$\DeclareMathOperator{\rank}{rank}$
@Christoph Hanck has provided the correct solution. I just wanted to add the step of showing $X'P_zX$ is invertible so that it is positive definite and the result linked in Christoph Hanck's answer applies. That $X'X$ is invertible is relatively trivial in view of $\operatorname{rank}(X'X) = \operatorname{rank}(X) = k$.
To this end, we need:
Lemma: If $A \in \mathbb{R}^{m \times n}$ is of full column rank, then for any $B \in \mathbb{R}^{n \times p}$, $$\rank(AB) = \rank(B).$$
Since $P_z$ is symmetric and idempotent, $X'P_zX = X'P_z'P_zX = (P_zX)'P_zX$, it then follows that
\begin{align}
& \rank(X'P_zX) \\
=& \rank(P_zX) \tag*{($\rank(A'A) = \rank(A)$)} \\
=& \rank(Z(Z'Z)^{-1}Z'X) \tag*{(Plug in definition of $P_z$)}\\
=& \rank(Z'X) \tag*{(Lemma)}\\
=& \rank(X'Z) \tag*{($\rank(A) = \rank(A')$)} \\
=& k. \tag*{(Condition)}
\end{align}
This shows that the order $k$ matrix $X'P_zX$ is invertible. In the "Lemma" step above, we also implicitly used the fact $\rank(AB) = \rank(A)$ if $B$ is invertible (where $A = Z, B = (Z'Z)^{-1}$).

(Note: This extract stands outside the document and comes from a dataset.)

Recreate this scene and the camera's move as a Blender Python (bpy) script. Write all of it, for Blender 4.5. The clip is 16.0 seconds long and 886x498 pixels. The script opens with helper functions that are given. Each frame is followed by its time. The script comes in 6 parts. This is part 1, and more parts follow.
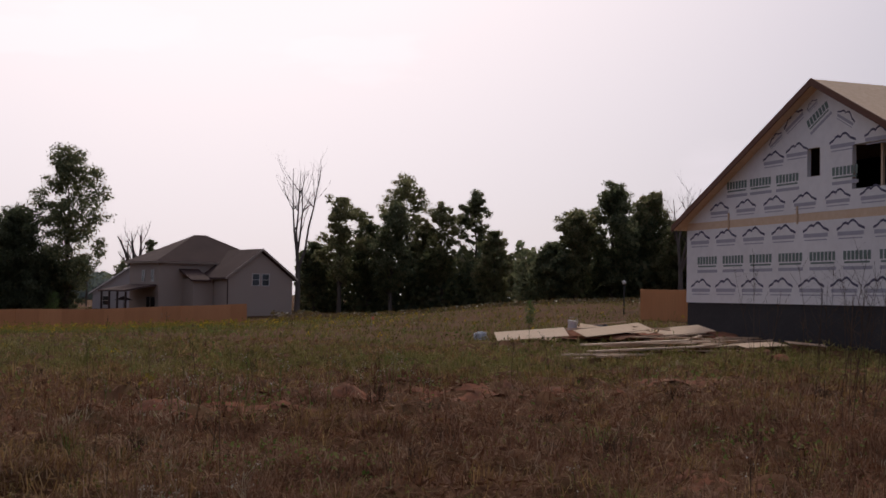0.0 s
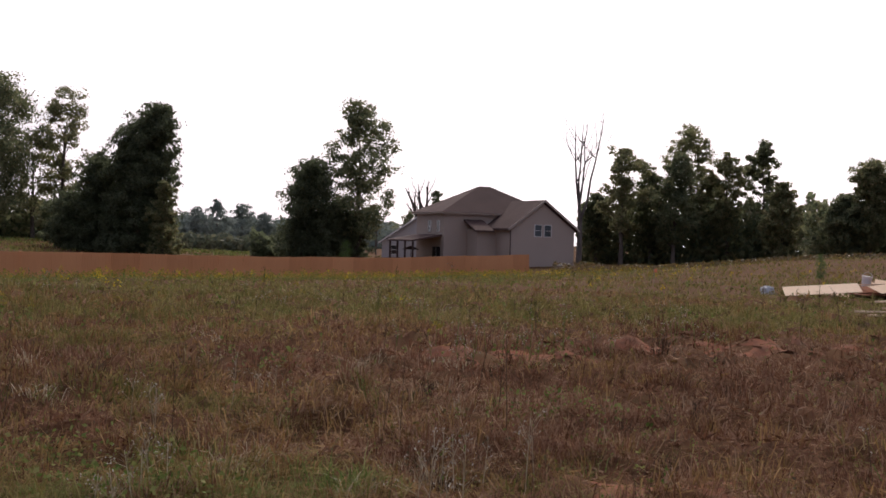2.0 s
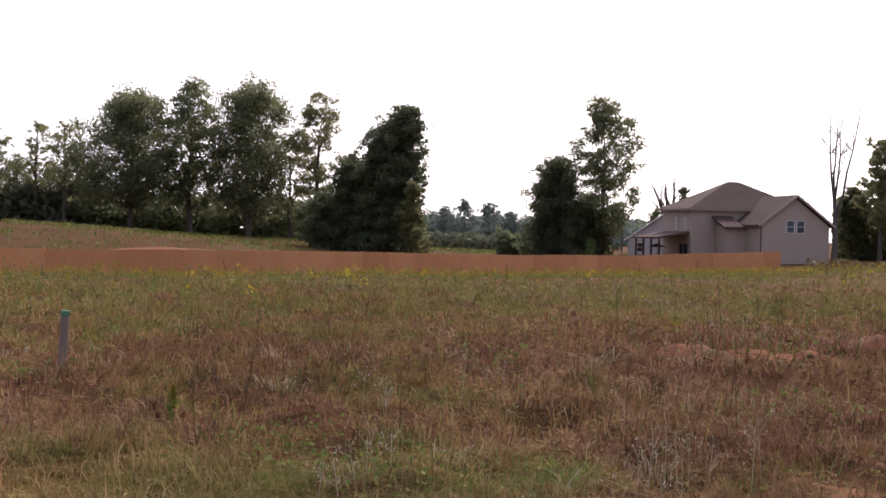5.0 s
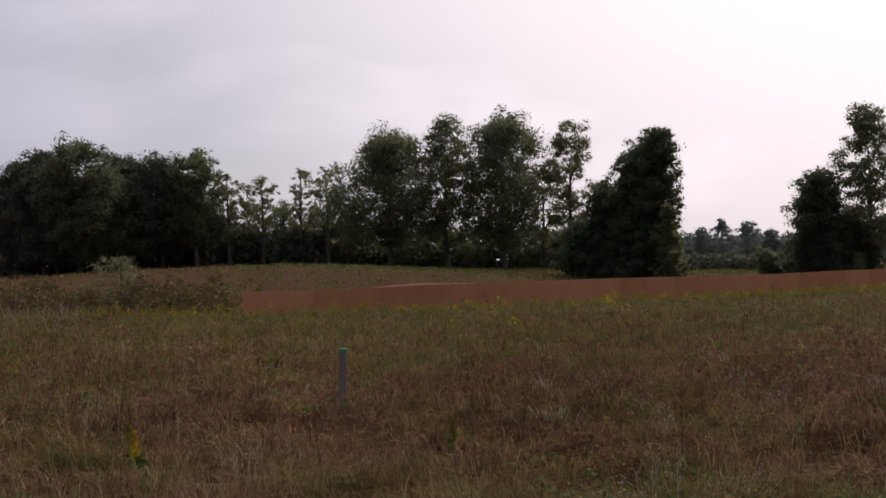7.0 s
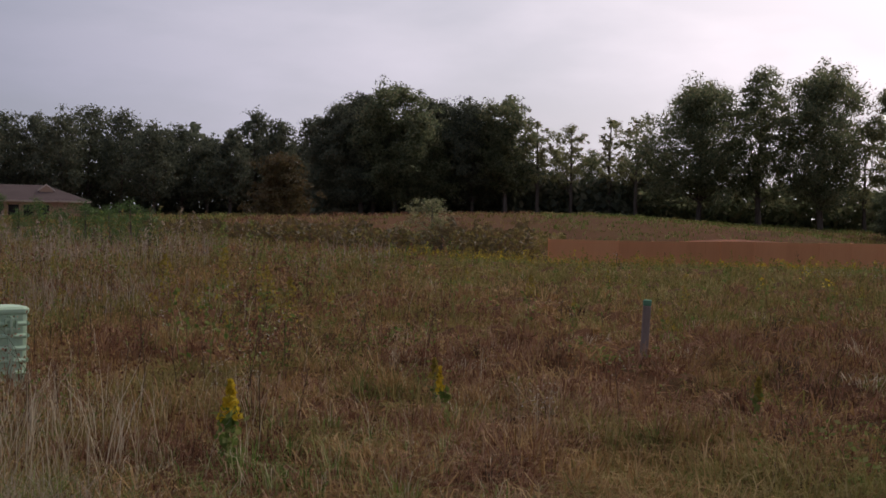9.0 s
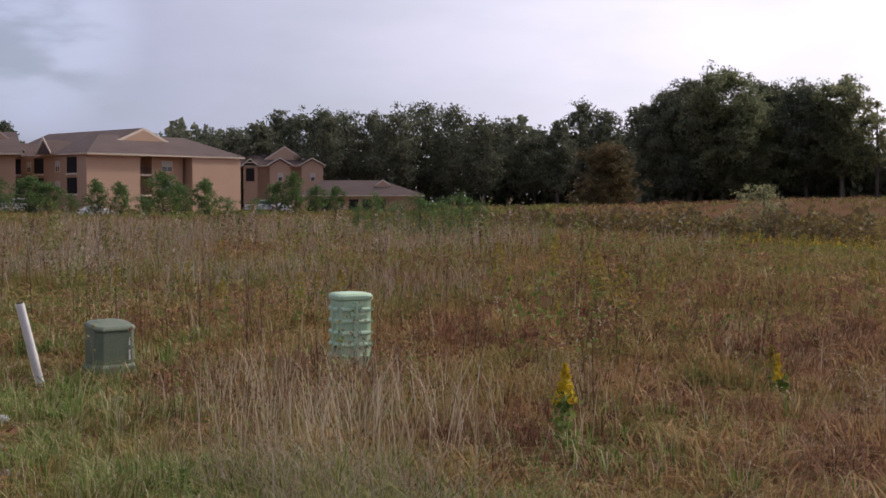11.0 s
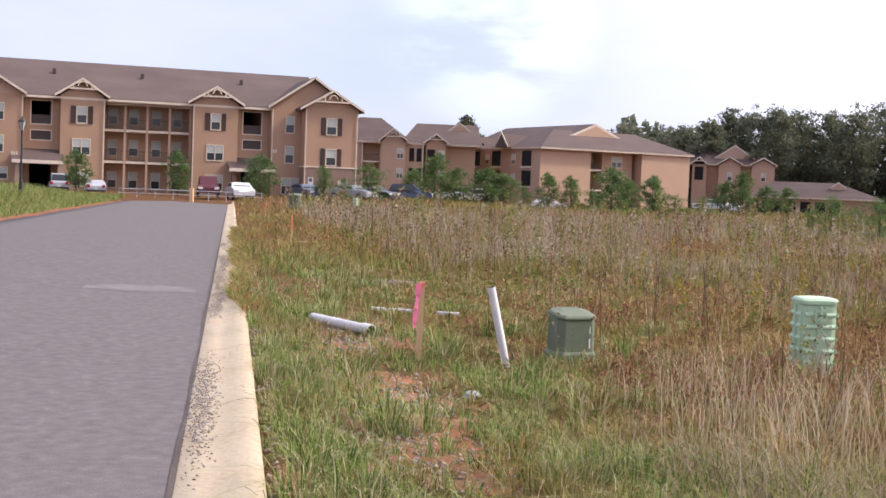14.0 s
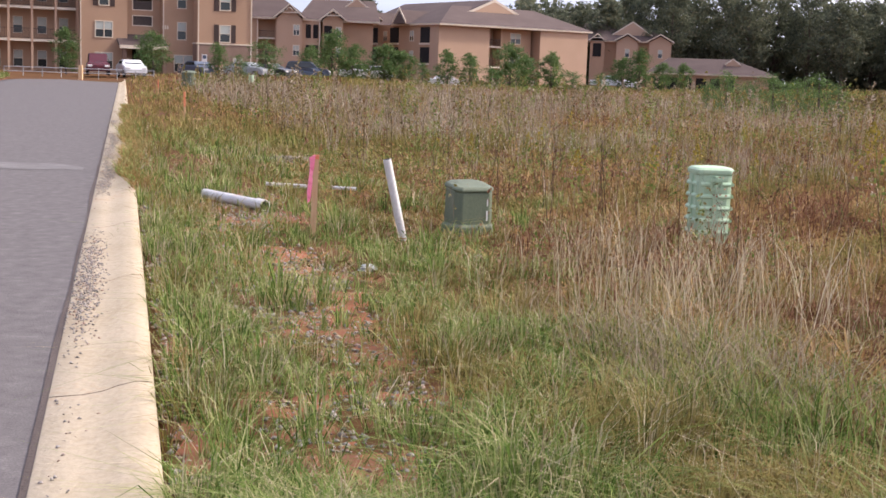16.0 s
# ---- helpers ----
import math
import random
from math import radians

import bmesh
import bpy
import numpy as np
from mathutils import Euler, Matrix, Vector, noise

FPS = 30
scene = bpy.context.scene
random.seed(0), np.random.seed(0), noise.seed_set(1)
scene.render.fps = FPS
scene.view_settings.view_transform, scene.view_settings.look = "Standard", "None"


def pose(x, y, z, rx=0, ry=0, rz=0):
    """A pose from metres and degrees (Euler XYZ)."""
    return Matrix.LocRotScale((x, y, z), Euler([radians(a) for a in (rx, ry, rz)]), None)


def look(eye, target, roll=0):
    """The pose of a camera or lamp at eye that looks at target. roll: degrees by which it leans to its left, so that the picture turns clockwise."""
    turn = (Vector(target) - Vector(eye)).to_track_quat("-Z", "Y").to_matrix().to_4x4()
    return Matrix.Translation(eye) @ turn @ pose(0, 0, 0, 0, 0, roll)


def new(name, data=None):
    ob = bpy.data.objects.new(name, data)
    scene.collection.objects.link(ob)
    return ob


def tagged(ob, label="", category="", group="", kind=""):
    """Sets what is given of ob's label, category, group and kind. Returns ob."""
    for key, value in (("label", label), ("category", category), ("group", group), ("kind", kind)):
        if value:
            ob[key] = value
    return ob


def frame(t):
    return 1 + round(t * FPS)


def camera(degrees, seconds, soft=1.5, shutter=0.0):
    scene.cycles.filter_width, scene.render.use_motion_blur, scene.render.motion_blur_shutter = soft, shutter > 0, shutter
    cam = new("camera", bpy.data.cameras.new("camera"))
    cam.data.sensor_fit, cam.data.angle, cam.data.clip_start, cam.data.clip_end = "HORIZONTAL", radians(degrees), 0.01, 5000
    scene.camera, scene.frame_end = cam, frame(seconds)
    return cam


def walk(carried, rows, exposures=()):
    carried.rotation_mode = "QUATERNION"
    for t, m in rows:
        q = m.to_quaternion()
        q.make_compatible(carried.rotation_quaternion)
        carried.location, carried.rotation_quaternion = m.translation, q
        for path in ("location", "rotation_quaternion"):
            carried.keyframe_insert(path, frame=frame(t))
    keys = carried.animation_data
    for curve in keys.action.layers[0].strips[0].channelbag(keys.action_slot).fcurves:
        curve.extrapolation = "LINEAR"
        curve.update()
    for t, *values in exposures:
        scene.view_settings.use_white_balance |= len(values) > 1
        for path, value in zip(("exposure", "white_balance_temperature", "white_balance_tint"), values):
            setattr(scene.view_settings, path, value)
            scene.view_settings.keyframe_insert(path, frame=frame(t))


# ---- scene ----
EYE = 1.65
PATH = [
    (0, -0.009, 0.129, 1.693, 9.87, 2.18, 1.12),
    (0.5, -0.026, 0.132, 1.696, 13.52, 1.75, 1.57),
    (1, -0.034, 0.111, 1.693, 16.68, 1.00, 1.80),
    (1.5, -0.022, 0.067, 1.689, 19.98, 0.20, 1.83),
    (2, -0.015, 0.023, 1.698, 22.43, -0.32, 1.72),
    (2.5, -0.046, -0.034, 1.642, 25.02, -0.99, 1.76),
    (3, -0.045, -0.101, 1.623, 27.18, -1.25, 1.64),
    (3.2, -0.045, -0.091, 1.618, 27.30, -0.88, 1.66),
    (5.3, 0.170, 0.098, 1.693, 35.40, -0.77, 0.96),
    (5.5, 0.171, 0.093, 1.686, 36.72, -0.76, 0.70),
    (6, 0.142, 0.090, 1.682, 39.64, -0.63, 0.80),
    (6.5, 0.100, 0.077, 1.687, 43.85, -1.13, 0.61),
    (7, 0.034, 0.056, 1.688, 44.91, 0.62, -1.66),
    (7.5, -0.009, 0.078, 1.692, 48.01, 0.62, -0.03),
    (8, -0.060, 0.129, 1.682, 52.32, -0.09, 0.04),
    (8.2, -0.039, 0.094, 1.680, 53.61, -0.55, 0.57),
    (10.3, -0.035, 0.070, 1.642, 67.49, -1.66, -0.23),
    (10.5, -0.001, 0.065, 1.650, 69.00, -1.80, -0.11),
    (11, -0.028, 0.036, 1.636, 73.22, -2.15, -0.03),
    (11.5, -0.043, 0.004, 1.627, 77.08, -2.54, 0.72),
    (12, -0.041, -0.050, 1.616, 80.69, -3.73, 1.37),
    (12.5, -0.067, -0.081, 1.620, 85.16, -3.57, 1.27),
    (13, -0.028, -0.107, 1.622, 88.49, -3.19, 1.70),
    (13.5, -0.013, -0.130, 1.619, 90.95, -2.75, 1.76),
    (14, 0.020, -0.149, 1.621, 92.98, -2.63, 2.15),
    (14.5, 0.044, -0.151, 1.621, 93.40, -2.97, 2.52),
    (15, 0.031, -0.144, 1.614, 92.76, -3.45, 1.71),
    (15.5, -0.027, -0.120, 1.589, 90.53, -5.15, 1.77),
    (16, -0.193, -0.114, 1.546, 88.27, -7.91, 2.00),
]
EXPOSURES = [(0, -1.10), (1.0, -1.05), (1.5, -0.78), (2.5, 0.06), (3.1, 0.42), (5.3, 0.22), (6.4, 0.68), (6.7, -0.14), (7.0, -0.95), (7.5, -1.26), (8.2, -1.04), (10.5, -0.32), (11.5, 0.0), (11.9, 0.02), (12.4, 0.85), (13.0, 0.83), (16.0, 0.83)]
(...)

Proof of Lemma: View $AB$ and $B$ as linear mappings from $\mathbb{R}^{p}$ to $\mathbb{R}^m$ and $\mathbb{R}^p$ to $\mathbb{R}^n$ respectively, then by rank-nullity theorem, $\rank(AB) = p - \dim(N(AB))$, $\rank(B) = p - \dim(N(B))$. Therefore it suffices to show $N(AB) = N(B)$. Clearly $N(B) \subset N(AB)$. Conversely, if $x \in N(AB)$, then $ABx = 0$, whence $Bx \in N(A) = 0$ due to $\rank(A) = n$ (apply rank-nullity theorem again). That means $x \in N(B)$, i.e., $N(AB) = N(B)$. This completes the proof.